I am a liberal. The headscarf is a choice. Let Muslim women wear bikinis or burqas, liberal societies have no business in legally interfering with the dress choices women make. I have consistently opposed the ban on face veils in France, just as I oppose their enforcement in Iran and Saudi Arabia.

Outside of this legal debate though, and as a reforming liberal Muslim, I reserve the right to question my own communities’ cultural traditions and taboos. And, as a liberal, I reserve the right to question religious-conservative dogma generally, just as most progressives already do with Christianity.

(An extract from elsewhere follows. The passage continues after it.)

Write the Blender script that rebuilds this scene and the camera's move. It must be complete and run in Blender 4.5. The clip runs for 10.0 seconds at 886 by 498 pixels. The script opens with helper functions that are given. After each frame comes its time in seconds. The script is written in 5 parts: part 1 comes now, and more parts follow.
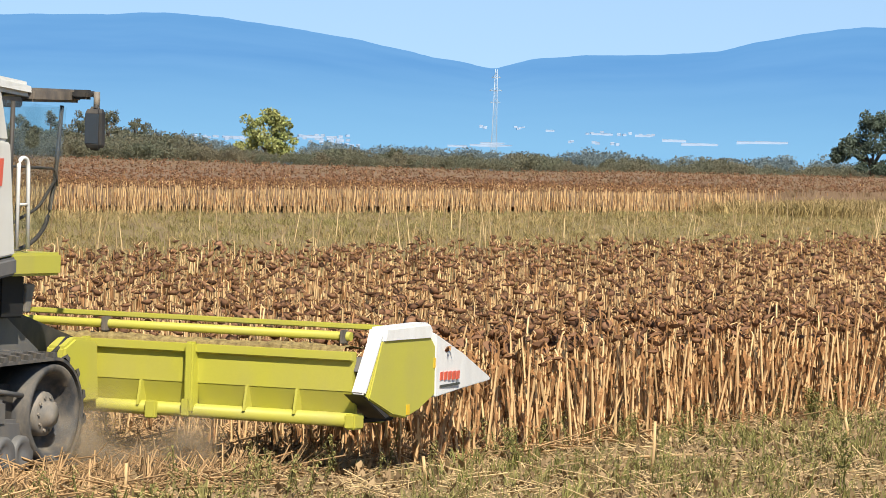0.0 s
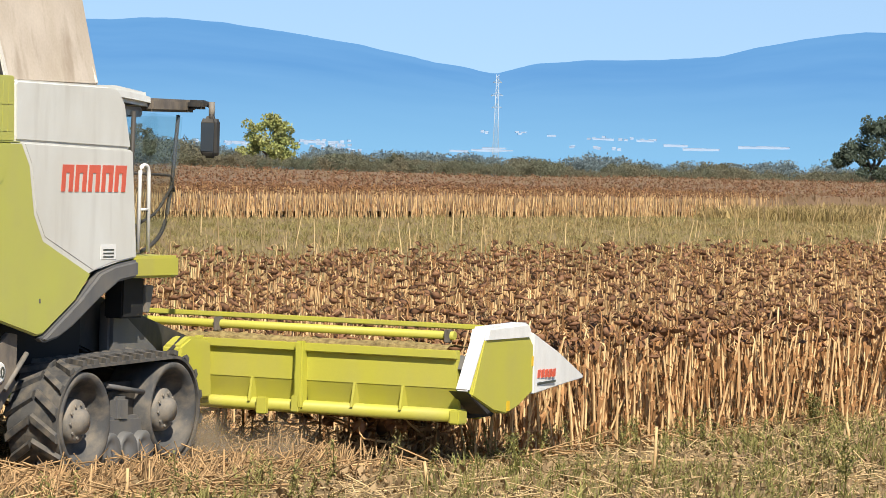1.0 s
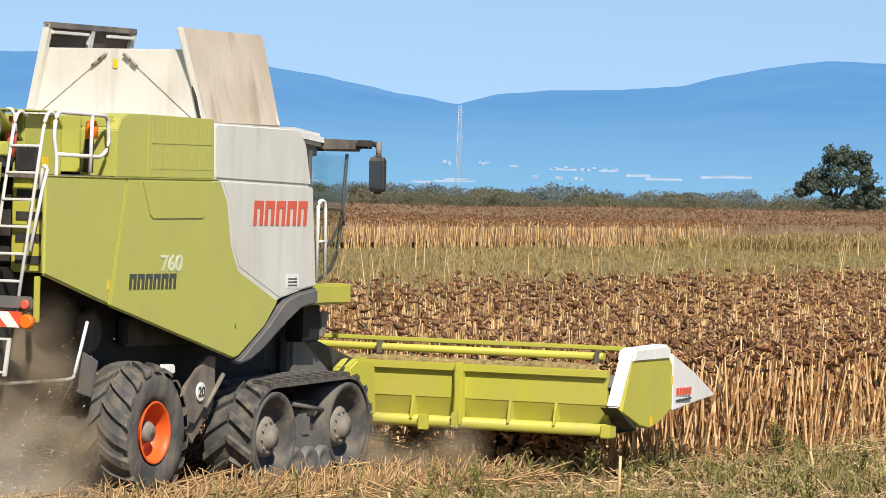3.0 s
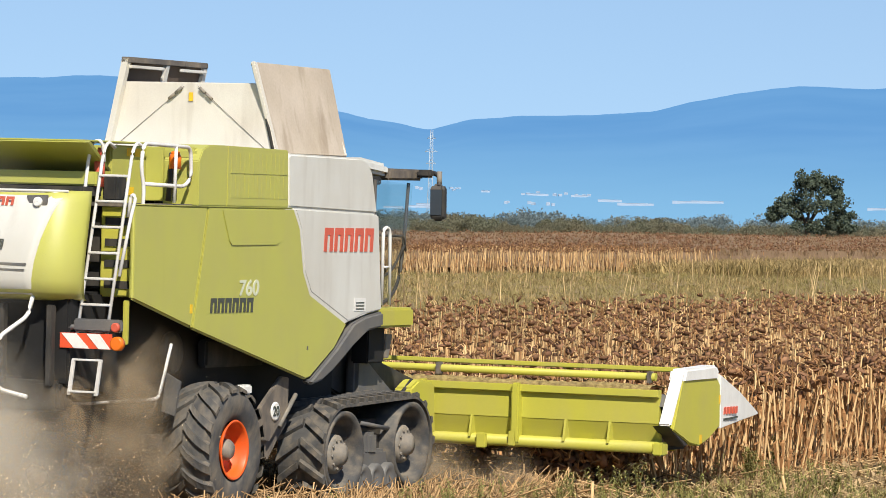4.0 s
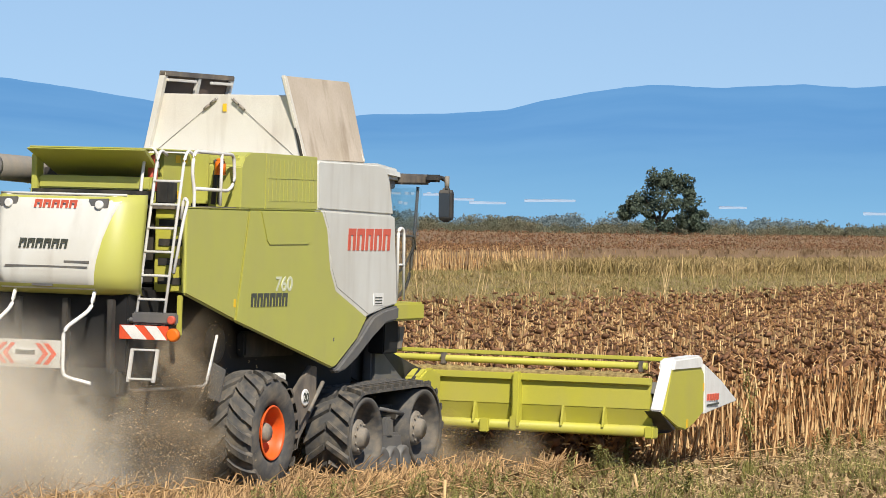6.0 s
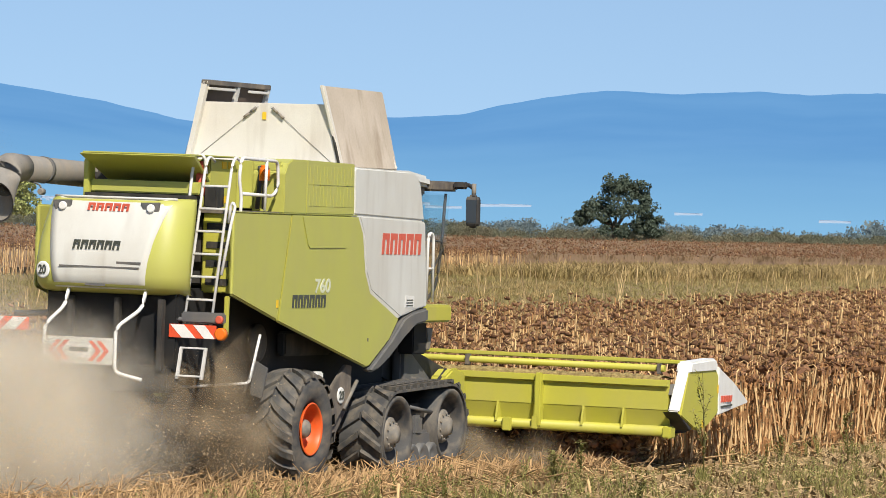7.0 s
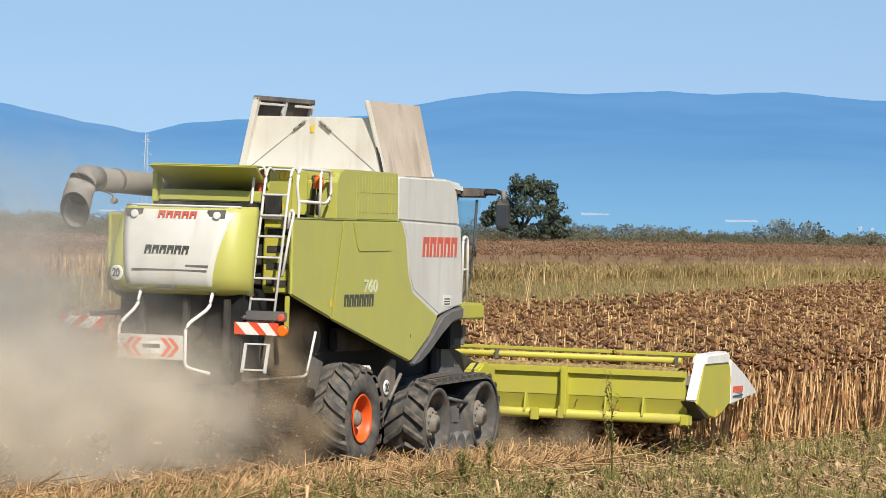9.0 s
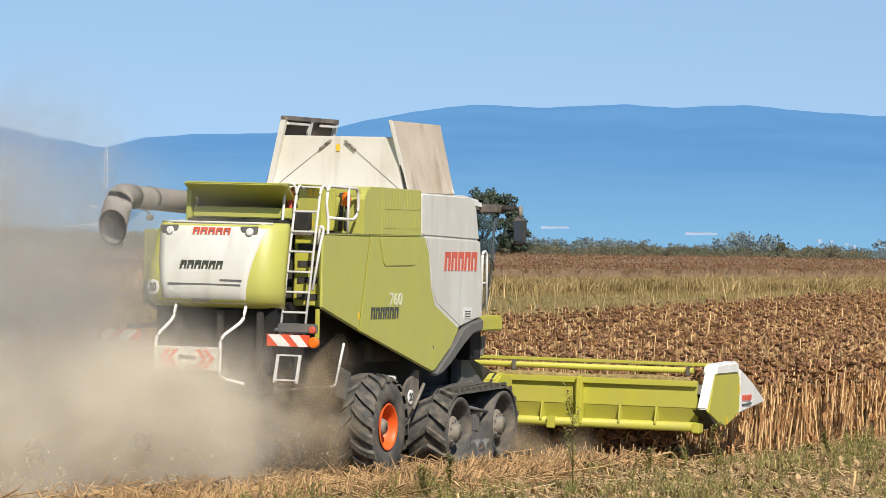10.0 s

The fact that it is OK for my fellow Muslims to suggest Wear Hijab Day, yet these same voices are aghast at the mere suggestion of Remove Hijab indicates just how much religious-conservative dogma has engulfed our Muslim communities.

When it comes to Muslims, Western liberals seem perennially confused between possessing a right to do something, and being right when doing it.

For example, American Christian fundamentalists have the right to speak, but non-Muslim liberals routinely—and rightly—challenge their views on issues such as abortion and marriage rights. To do so is not to question their right to speak, but to challenge their belief that they are right when they speak.

To my mind no liberal, Muslim or otherwise, could adopt any other policy toward Muslim religious-conservatives unless they hold a double standard for Muslim peoples as not capable or deserving of liberty. If liberals are comfortable challenging Christian fundamentalist attitudes toward marriage and birth control, then we should be equally as comfortable challenging the Muslim religious-right’s “modesty” theology.

Why is a woman in a headscarf deemed more modest than one without, and what implication does that have in attitudes toward the “honor” of women who do not cover? Only a racism of low expectations would prevent liberals from asking these questions of my religious-conservative fellow Muslims. No idea is above scrutiny, just as no person should be beneath dignity.

In Arabic, the word hijab actually means “screen,” not headscarf. It is used traditionally by Muslims to denote the woman’s attitude and demeanor, not just about her hair, but also toward religious-conservative assumptions. The niqab is the face veil, the jilbab is the long body-gown, and the burqa is the Taliban-style full body covering.

Muslim women wear headscarves called hijab for many different reasons. For some it is simply a religious duty, others believe it to be a sign of “modesty,” some do so as a badge of identity. For them wearing their hijab is like a Muslim flag. And others, still, are forced to do so by their families.

Even when adopted through individual choice, it is the religious-conservative assumption, this modesty theology, that women who do not wear headscarves are somehow sinful, less modest and not pious, that we liberals must critique. For at the root, it is this same attitude that is invoked in honor killings, and heinous acid attacks.

Many non-Muslims simply assume there is only one—conservative—way of being Muslim. But we Muslims are no longer this distant and native other that liberals can afford to homogenize, visit once a year and take holiday snaps with. We are born and raised among you, and Islam is now firmly native to our societies.

Naive non-Muslims need to be aware that their intervention and interaction with Muslims’ intra-religious debate around these issues is not neutral. Liberal Muslim theologians such as Britain’s Usama Hasan and Pakistan’s Javaid Ghamidi argue that the hijab is not a religious duty (fard) at all, but a religious choice (mubah). Then there are progressive Muslim voices such as the late feminist Huda Sha’rawi, who argued that, as it is merely a choice dictated by custom (‘urf), and because that custom has moved on, Muslim women should be encouraged to remove their headscarves. In 1923, in Egypt’s public square, Sha’rawi did just that.

As well as ignoring the damage done by theocracies, it is this internal diversity that World Hijab Day is in danger of obscuring among non-Muslims.

So, yes, let’s have a day devoted to the question of hijab. But let’s not call it World Hijab Day, let’s make it Hijab Is a Choice Day.